If there’s a difference between a cliché and a trope, it’s that a trope can be the start of something great, but a cliché is where things end up, often being not-so-great. Nightmare Inspector has its own internal set of tropes, but they never bottom out into cliché. We have Hiruko the baku, an intriguing narrator with motives of his own, with an instinct for things being askew. Said instinct leads him into the ugly spaces in people’s lives that are never what they seem like at first (or even second) glance. Think of Georges Simenon’s Inspector Maigret, turning over rocks in Paris’s darker corners and finding human monsters. Here, it’s 1920s Tokyo, and it’s every bit as decadent and seamy if not more so.
It’s either great or terrible that the first chapter of volume 7 is the best thing in the whole book — possibly even the series as a whole. Great, because right from the start you get a sense of just what sort of heights this series can rise to. Terrible, because while the rest of the adventures in the book are still inspired, they come in a distant second. Put this episode last and it would have had even more impact. Said episode gives us a manga-ka who’s come to the Silver Star to have one of his dreams investigated — a dream which is itself in the form of a four-panel manga. The whole way this is depicted is nothing short of brilliant; it’s as much a commentary on manga as an art form as it is a clever use of the medium for the sake of the story.
The rest of the book, as I mentioned, never rises quite that
stratospherically but hits plenty of high notes all the same. They also
help solidify the approach for the whole series: every nightmare
explored is a reflection of the guilt and fear of the dreamer, a map of
their transgressions. Problem is, sometimes the mapmaking isn’t all
that accurate. The unconscious is a warping mirror, and what seemed
like paradise turns out to be hell or vice versa. This comes through
most effectively in two chapters; the first features a young man who
isn’t sure if he’s a man or a woman seeking Hiruko’s help, and even
those of us in the audience with some understanding of the knotty
issues surrounding gender dysphoria will be surprised at what happens.
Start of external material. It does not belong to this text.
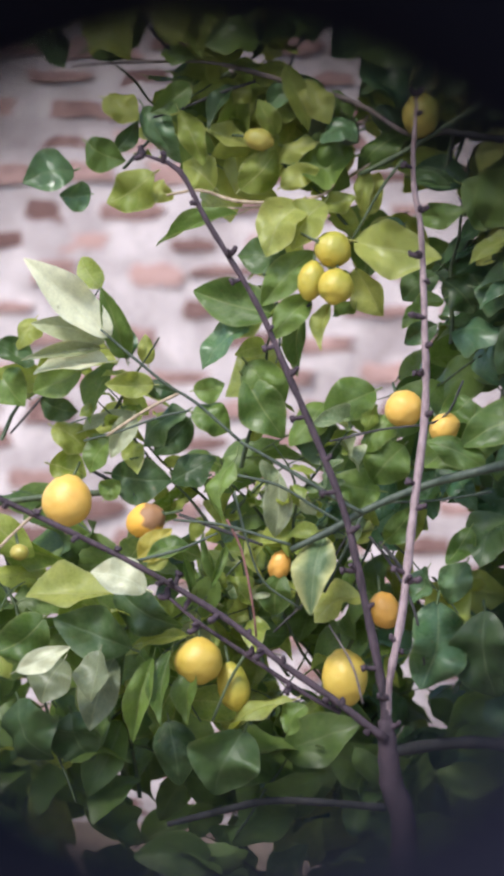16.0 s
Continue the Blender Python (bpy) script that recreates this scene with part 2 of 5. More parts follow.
RIND = {
    "yellow": rind_material("rind_yellow", (0.66, 0.430, 0.100), (0.60, 0.345, 0.056)),
    "orange": rind_material("rind_orange", (0.68, 0.375, 0.085), (0.62, 0.315, 0.055)),
    "peach": rind_material("rind_peach", (0.69, 0.425, 0.155), (0.64, 0.365, 0.095)),
    "lime": rind_material("rind_yellow_green", (0.42, 0.33, 0.068), (0.34, 0.275, 0.050), green=True),
    "gold": rind_material("rind_turning_gold", (0.50, 0.37, 0.046), (0.37, 0.31, 0.040), green=True),
    "ochre": rind_material("rind_ochre", (0.56, 0.39, 0.065), (0.45, 0.325, 0.050)),
    "green": rind_material("rind_green", (0.19, 0.185, 0.042), (0.24, 0.215, 0.045)),
    "burnt": rind_material("rind_browned", (0.74, 0.42, 0.06), (0.68, 0.36, 0.045), 0.6, 0.02, True),
    "scab": rind_material("rind_scarred", (0.74, 0.45, 0.08), (0.68, 0.38, 0.055), 0.55, 0.13),
}
BARK = {
    "grey": bark_material("bark_grey_brown", (0.085, 0.063, 0.055), (0.235, 0.19, 0.17)),
    "brown": bark_material("bark_red_brown", (0.032, 0.018, 0.014), (0.095, 0.055, 0.042)),
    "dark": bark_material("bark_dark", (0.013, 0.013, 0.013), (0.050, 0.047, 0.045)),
    "tan": bark_material("bark_tan", (0.20, 0.15, 0.09), (0.42, 0.33, 0.22)),
    "green": bark_material("bark_green", (0.024, 0.040, 0.015), (0.075, 0.10, 0.040), 0.4, 0.6),
    "sprig": bark_material("bark_young_sprig", (0.020, 0.031, 0.020), (0.062, 0.082, 0.052), 0.3, 0.6),
    "red": bark_material("bark_dry_red", (0.11, 0.045, 0.04), (0.25, 0.115, 0.095), 0.5),
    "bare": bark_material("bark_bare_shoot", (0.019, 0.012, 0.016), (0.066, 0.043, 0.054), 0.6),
    # paler copy of the bare bark, with sunlight put into its colour
    "lit": bark_material("bark_lit_shoot", (0.15, 0.105, 0.11), (0.36, 0.27, 0.27), 0.6),
}
BRICK = rough_material("fired_brick", (0.15, 0.083, 0.072), (0.39, 0.25, 0.22), 22.0, 90.0, chance=0.45)
MORTAR = rough_material("lime_mortar", (0.25, 0.205, 0.20), (0.60, 0.53, 0.515), 9.0, 120.0, depth=0.008)
# the blue in this black stands in for haze along the bottom edge
RUBBER = rough_material("black_rubber_haze_tint", (0.007, 0.007, 0.014), (0.012, 0.013, 0.025), 30.0, 400.0, depth=0.0004)
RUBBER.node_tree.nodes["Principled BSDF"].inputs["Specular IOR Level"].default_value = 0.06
SOIL = rough_material("dry_soil", (0.12, 0.085, 0.06), (0.30, 0.23, 0.17), 4.0, 60.0, depth=0.02)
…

The other involves a photographer becoming obsessed with a
picture, convinced that a murder is taking place there. It’s sort of a
backwards tip of the hat to Antonioni’s Blow-Up: instead of
things becoming more disturbing as they are obscured, the plain and
uncontroversial truth of the matter (it’s not a murder after all) turns
out to be a trapdoor into madness.
Art: I’ve spent a good deal of my time in reviews of
previous installments talking about how great this manga looks, but
permit me to repeat myself: this is one of the best-looking comics I’ve
come across lately. So much so, in fact, that I’m a little disappointed
Viz didn’t print this in a larger format. Every page practically
glistens with detail, and Shin Mashiba’s character and costume designs
both pay homage to the Taishō period and expand on it. Mashiba also
doesn’t neglect the more macabre side of what he’s depicting: there’s
blood and some mildly disturbing imagery (although it doesn’t push too
far against the envelope of the T rating for the book). It’s nice to be
able to recommend a book this gorgeous without somehow feeling guilty
about it. My only gripe, such as it is, is that many of the characters
tend to have the same consistently androgynous look: sometimes they can
be a little difficult to tell apart at a glance.
Translation: The text of the translation itself I
have no objections with: it’s readable and free of any obvious
problems. However, there are a few things about the retouch job that
bugged me — for one, effects and some signage have been reworked in
English, but part of the beauty of the book is in the way such things
are presented. I couldn’t help but feel that those things would have
been best left as-is and annotated in the margins. They did preserve
the right-to-left formatting of the original, though, which is
something of a must for a book like this. Bonuses this time around
include a three-page “Afterword” (one page of which is a gorgeous
splash panel); a single-page gag manga — one of the pages from the manga
proper, but with different lettering and to hilarious effect; a pair of
four-panel “tag team manga” drawn by the art assistants; and a
single-page bonus rough sketch contributed by one of the staffers.
The Bottom Line: Nightmare Inspector’s remained consistently good-to-excellent across its run, and the fact that this volume contains one of my favorite episodes through the whole of the series speaks for itself.